Sometimes we just want to make more money.
Data mining can certainly help!
“Users who liked this product also liked…”
Where does that information come from?
When we want to find similarity between two (or more) samples. Examples:
We’re going to take a simple approach. Let’s assume that if two items are often bought together, it’s likely they’ll be bought together again.
A really simple implementation is to lookup previous transactions where product \(A\) was bought, and recommend other things that were in that transaction at random.
Not bad… but we can do better with data mining!
We’ll only consider two products at a time to keep complexity under control, but in principle we can consider however many we want.
If a person buys \(A\), how likely are they to buy \(B\)?
(yes it’s possible to be even more intelligent, someone who buys salad is more likely to buy ranch dressing, for example)… but that’s beyond our scope
https://github.com/dataPipelineAU/LearningDataMiningWithPython/blob/master/LearningDataMiningBook/Chapter%201/affinity_dataset.txt
This is a txt file where each row is a single transaction, each number corresponds to a single item. \(0\) is no purchase, \(1\) is at least one item bought.
Yes… if we were any good, we’d keep more specific numbers.

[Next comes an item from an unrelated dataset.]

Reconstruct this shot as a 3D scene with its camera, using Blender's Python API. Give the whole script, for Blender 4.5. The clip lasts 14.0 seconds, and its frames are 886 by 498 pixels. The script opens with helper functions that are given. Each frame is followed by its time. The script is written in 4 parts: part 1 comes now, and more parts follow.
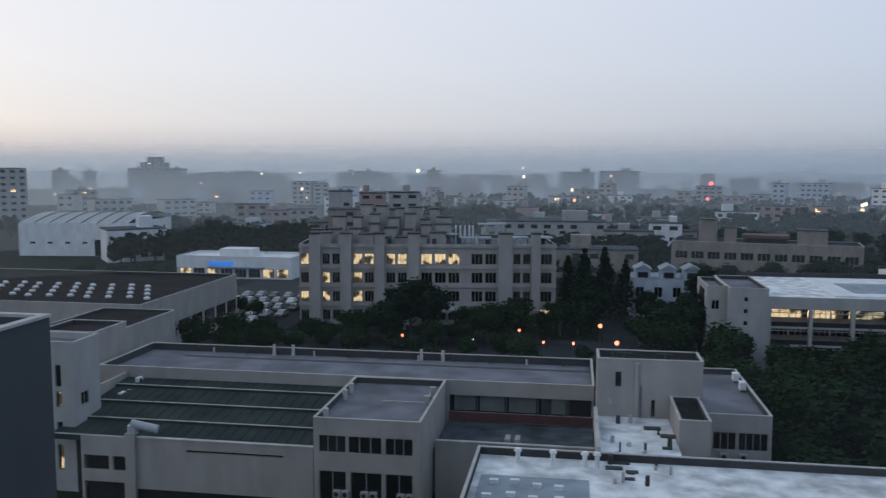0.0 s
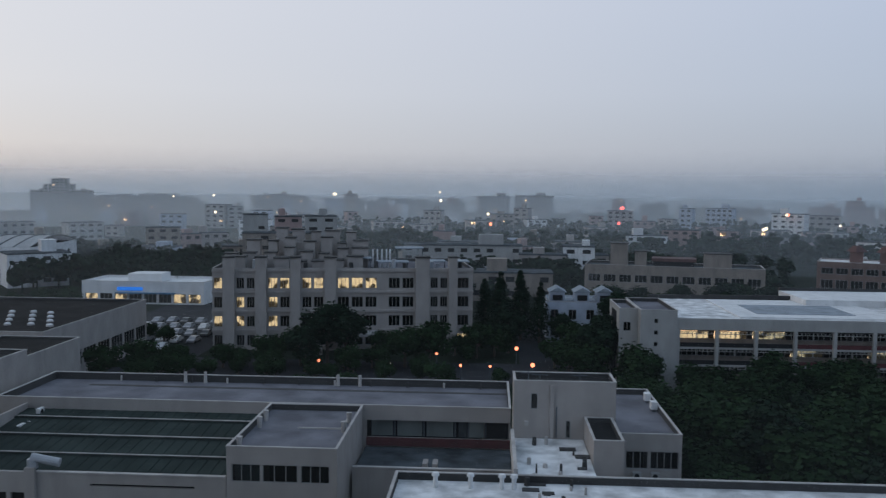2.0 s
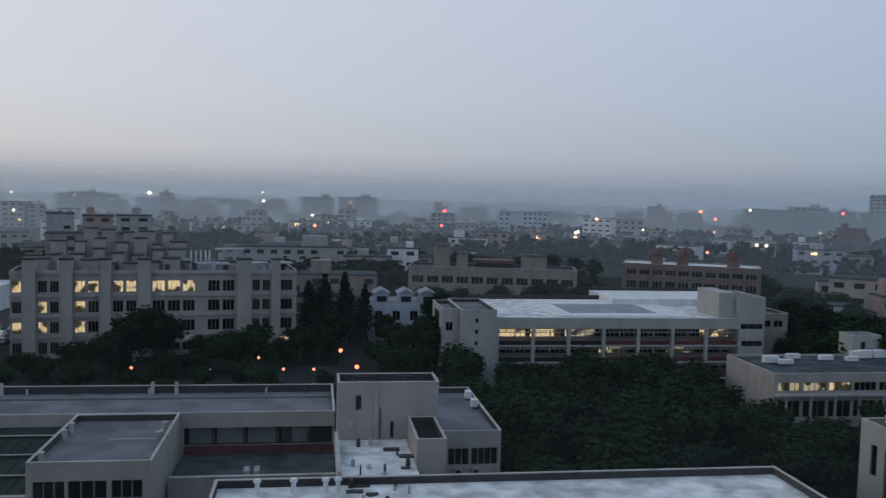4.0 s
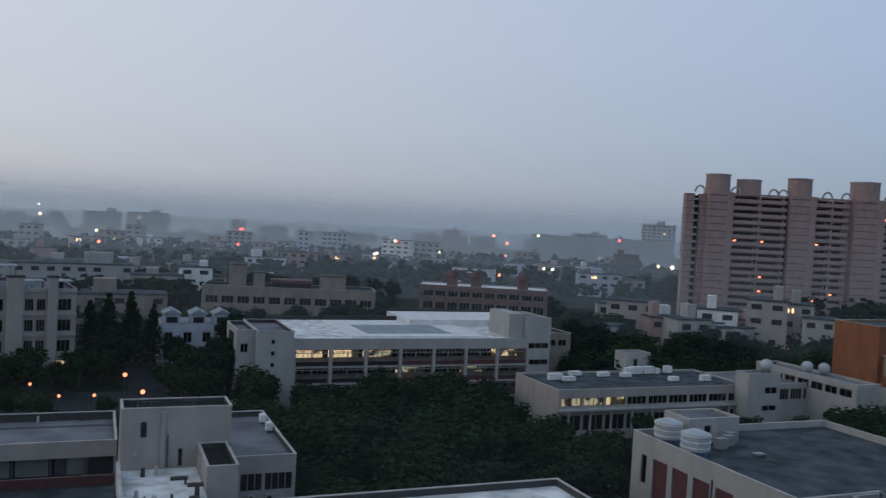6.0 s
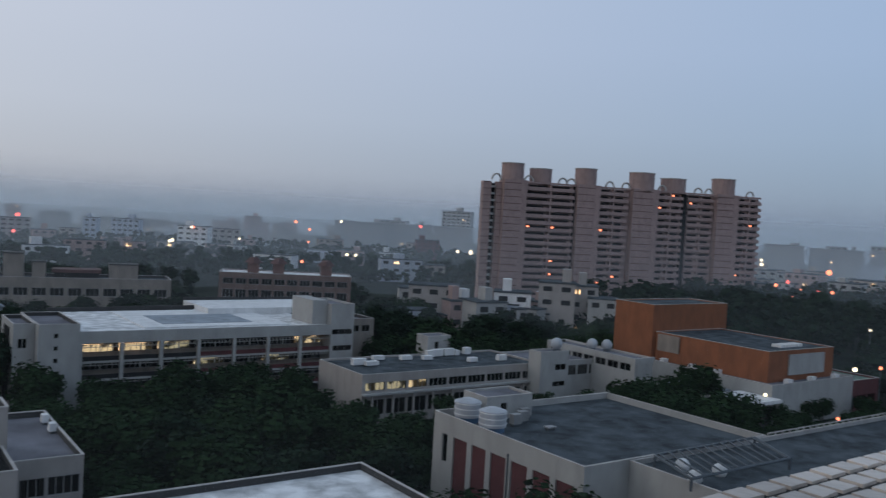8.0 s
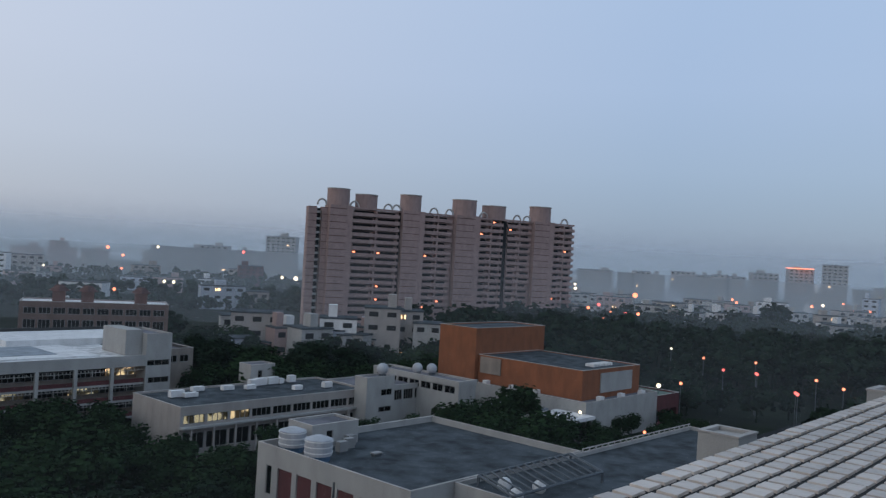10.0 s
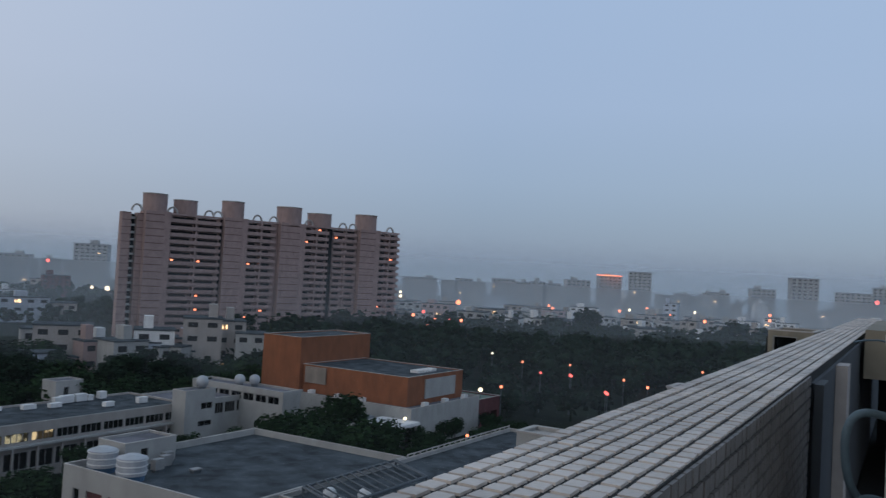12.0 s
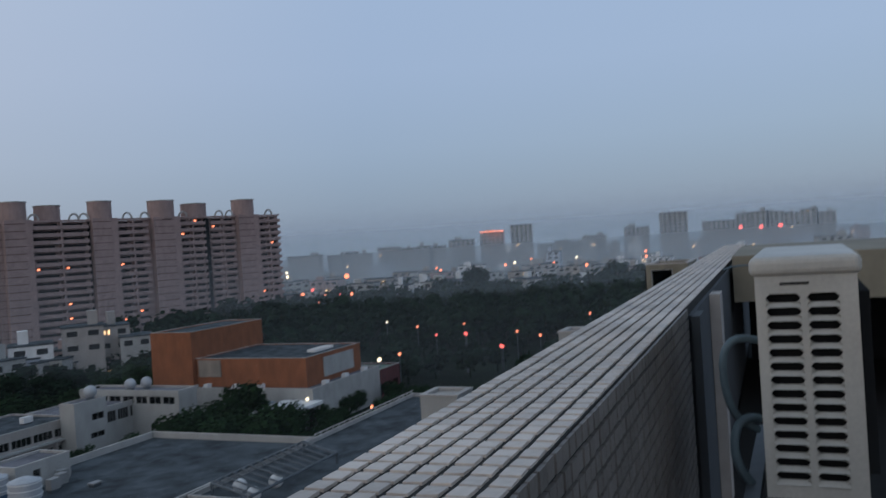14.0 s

We’re interested rules of the form “Dude gets product \(A\) therefore is likely to purchase product \(B\)”.
We could just loop through our dataset and fetch every instance of two items being bought together… but not all of those matches make a good heuristic…
We’ll evaluate our rules in two ways: support and confidence.
Support is just the number of times the rule showed up (like a vote), it could be normalized (how often was the premise true?), but we won’t do that this time.
Confidence is the accuracy of the rule (how often the rule occurs divided by occurs)
We’ll have to compute these for each rule over the whole database.
We’ll use dictionaries (for both valid and invalid rules), with a tuple as the key (premise, conclusion).
If a premise is present, but the conclusion isn’t, that rule goes into the invalid pile.